Map 311 shows the back half of a concert tour. The band on this tour is 311 (see what I did there?). 311 is currently on tour, they have a show on June 8th in Dana Point, California, but then they are scheduled to have a month off before resuming the tour on July 2nd in Huber Heights, OH (1). From there the band plays two similarly unknown towns in Michigan. 311 has been around since 1988 (wow) but it looks like they are playing some smaller towns on this tour. Philadelphia (12) and Houston (24) are plenty big, of course, but they are also playing Auburn, WA (31) and Bonner Springs, KS (7). This tour concludes in Salt Lake City, UT (32) on August 20th. Is 311 playing near you in the coming months? They’re playing Duluth, MN (5) on July 7th but I don’t see myself driving up that way for a 311 show. I’m not even a fan, really. I just know the band’s name and this is my 311th map. It doesn’t have to be complicated to enjoy maps!
If tour maps are your thing, you can check out my U2 concert tour map here. Bands should really make their own tour maps. They could make them look a lot better than I did (only because I didn’t try all that hard) and use them for marketing purposes. I used the custom map creator provided by Google Maps, by the way. I love their free mapping options.
Map 312 is weather related. Social media showed me this CNN article numerous times yesterday so I figured it must be important enough to share. NASA apparently studies ground water levels from space (because why not) and this map shows ground water level change from May 2018 to May 2019. Areas with darker colors are extremely different with red/orange showing less ground water and blue showing more.
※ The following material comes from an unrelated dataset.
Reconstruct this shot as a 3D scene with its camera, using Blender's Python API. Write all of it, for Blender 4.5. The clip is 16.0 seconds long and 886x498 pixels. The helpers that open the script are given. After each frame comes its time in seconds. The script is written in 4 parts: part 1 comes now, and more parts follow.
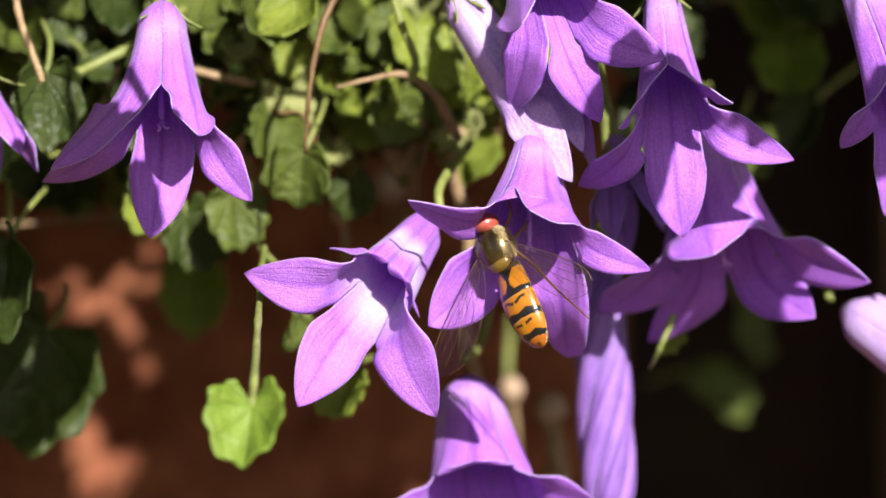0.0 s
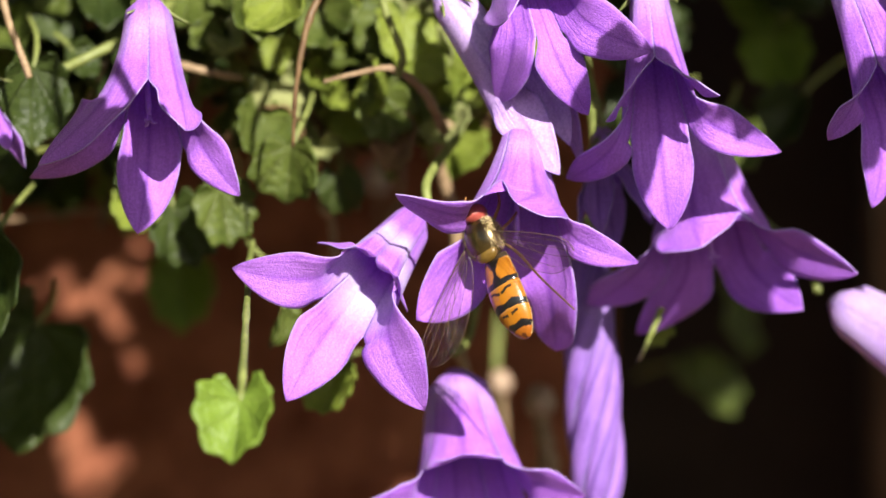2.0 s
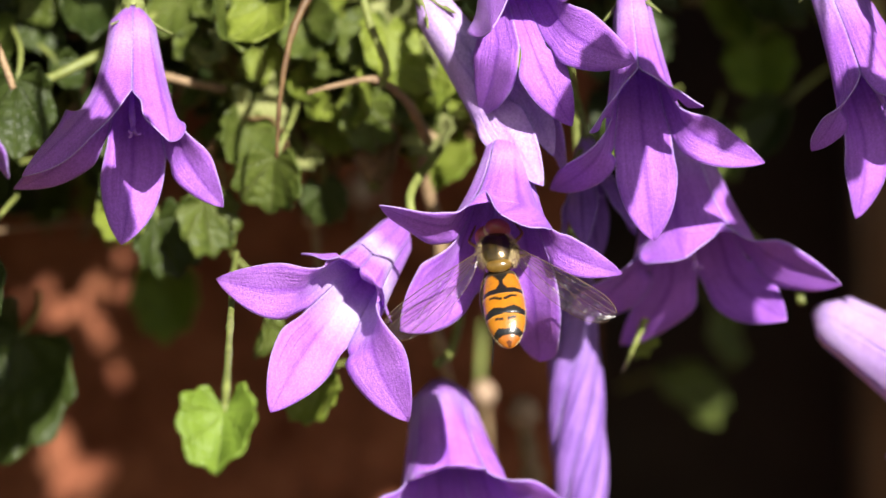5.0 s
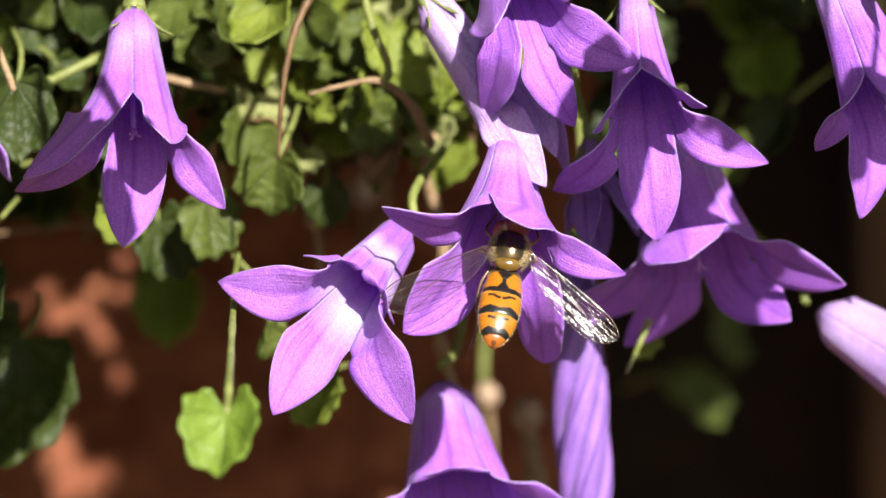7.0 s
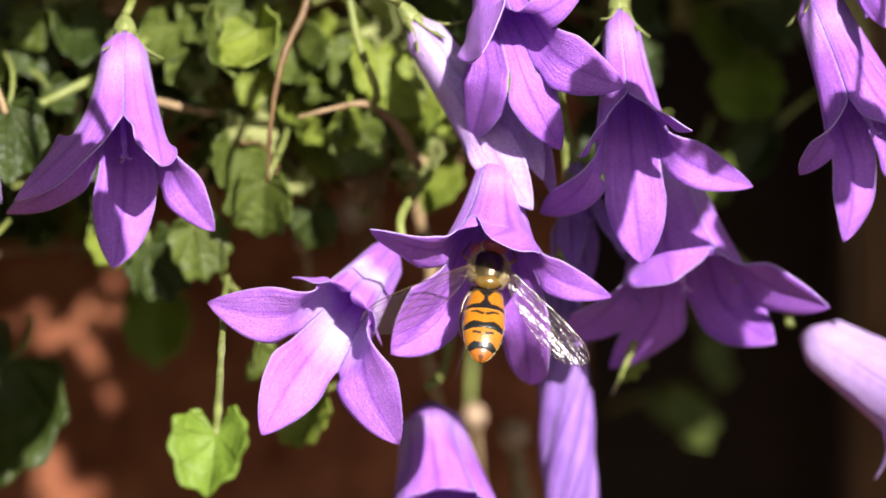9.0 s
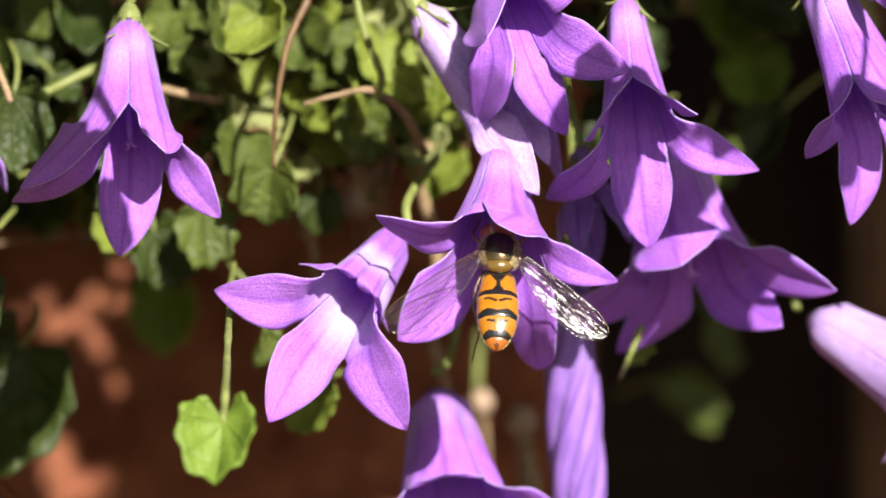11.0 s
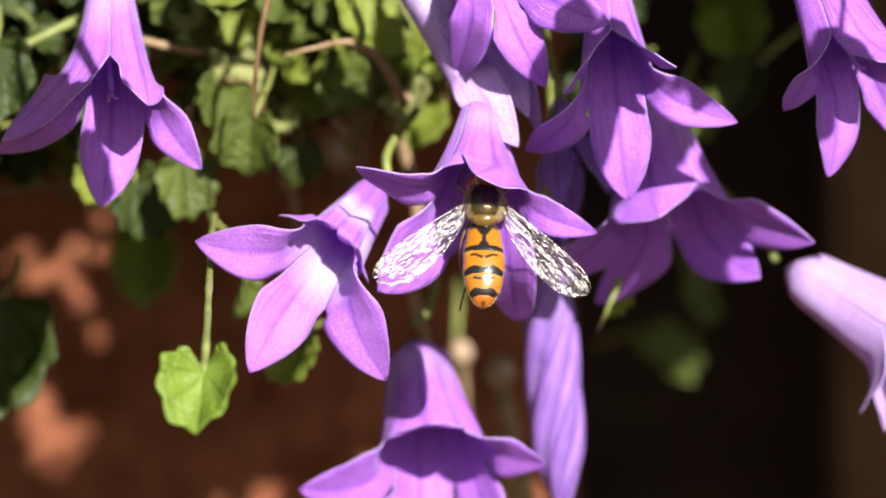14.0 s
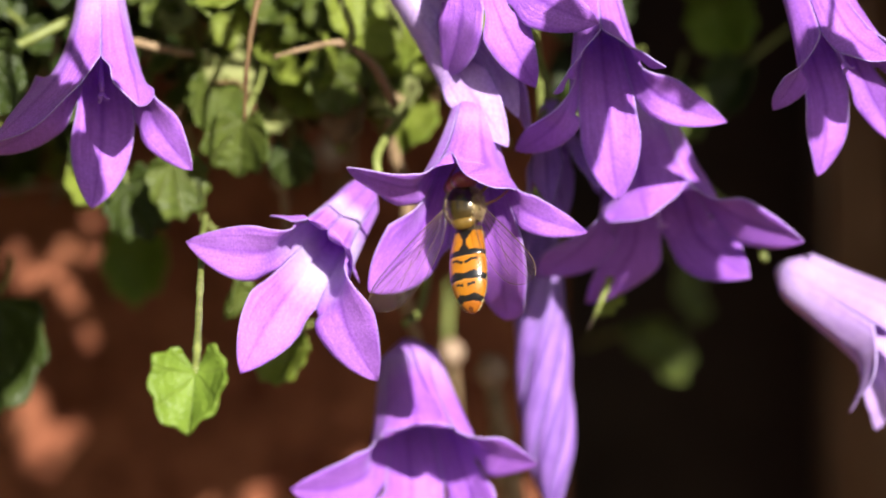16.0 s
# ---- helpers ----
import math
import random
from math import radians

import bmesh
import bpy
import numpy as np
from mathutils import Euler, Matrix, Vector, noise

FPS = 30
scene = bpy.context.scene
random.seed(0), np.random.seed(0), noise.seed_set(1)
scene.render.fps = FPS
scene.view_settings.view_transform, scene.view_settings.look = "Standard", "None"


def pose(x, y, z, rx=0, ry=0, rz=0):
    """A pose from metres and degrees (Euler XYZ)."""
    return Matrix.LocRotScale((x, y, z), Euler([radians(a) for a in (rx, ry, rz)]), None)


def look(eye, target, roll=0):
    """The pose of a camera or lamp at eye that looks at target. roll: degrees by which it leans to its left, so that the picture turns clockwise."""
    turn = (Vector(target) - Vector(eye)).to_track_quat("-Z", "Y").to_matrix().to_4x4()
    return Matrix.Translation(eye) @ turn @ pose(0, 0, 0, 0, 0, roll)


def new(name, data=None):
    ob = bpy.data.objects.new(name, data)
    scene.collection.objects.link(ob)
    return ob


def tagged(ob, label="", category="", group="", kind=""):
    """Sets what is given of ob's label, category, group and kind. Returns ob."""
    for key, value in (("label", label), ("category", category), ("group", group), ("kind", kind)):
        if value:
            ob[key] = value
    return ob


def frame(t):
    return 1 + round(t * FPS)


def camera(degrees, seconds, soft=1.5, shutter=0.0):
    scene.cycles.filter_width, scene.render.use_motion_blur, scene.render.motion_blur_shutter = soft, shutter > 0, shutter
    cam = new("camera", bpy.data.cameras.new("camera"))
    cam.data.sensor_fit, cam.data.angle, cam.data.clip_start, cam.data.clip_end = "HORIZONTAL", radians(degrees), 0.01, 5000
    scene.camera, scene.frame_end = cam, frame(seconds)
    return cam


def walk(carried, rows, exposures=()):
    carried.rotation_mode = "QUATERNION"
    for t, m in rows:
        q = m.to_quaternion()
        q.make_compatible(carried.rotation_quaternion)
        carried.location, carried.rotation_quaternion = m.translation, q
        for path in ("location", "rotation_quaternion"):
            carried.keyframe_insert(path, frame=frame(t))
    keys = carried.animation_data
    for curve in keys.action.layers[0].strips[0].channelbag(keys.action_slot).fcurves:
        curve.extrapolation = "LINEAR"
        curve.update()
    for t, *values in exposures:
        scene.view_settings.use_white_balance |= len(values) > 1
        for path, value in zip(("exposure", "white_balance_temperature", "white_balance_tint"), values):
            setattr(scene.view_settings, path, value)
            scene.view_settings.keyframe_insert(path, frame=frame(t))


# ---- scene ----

As you can see, much of the United States had a heavy dose of moisture compared to the year prior. Only the Pacific Coast of Washington and Oregon, and large swathes of Idaho, Utah, Arizona, Southern Florida, and Western Texas were dryer. There is not only a lot more blue but the darkest blues (the largest differences year over year) are prevalent across much of the Eastern half of the country! Apparently bomb cyclones, hurricanes, and El Niño are to blame for all that extra water. I’m not going to bore you with all the science (mostly because the article doesn’t provide any for me to share with you and I don’t feel like looking it up) but climate change is probably to blame. Hopefully we can still make large enough changes in how humans affect this planet before it’s too late.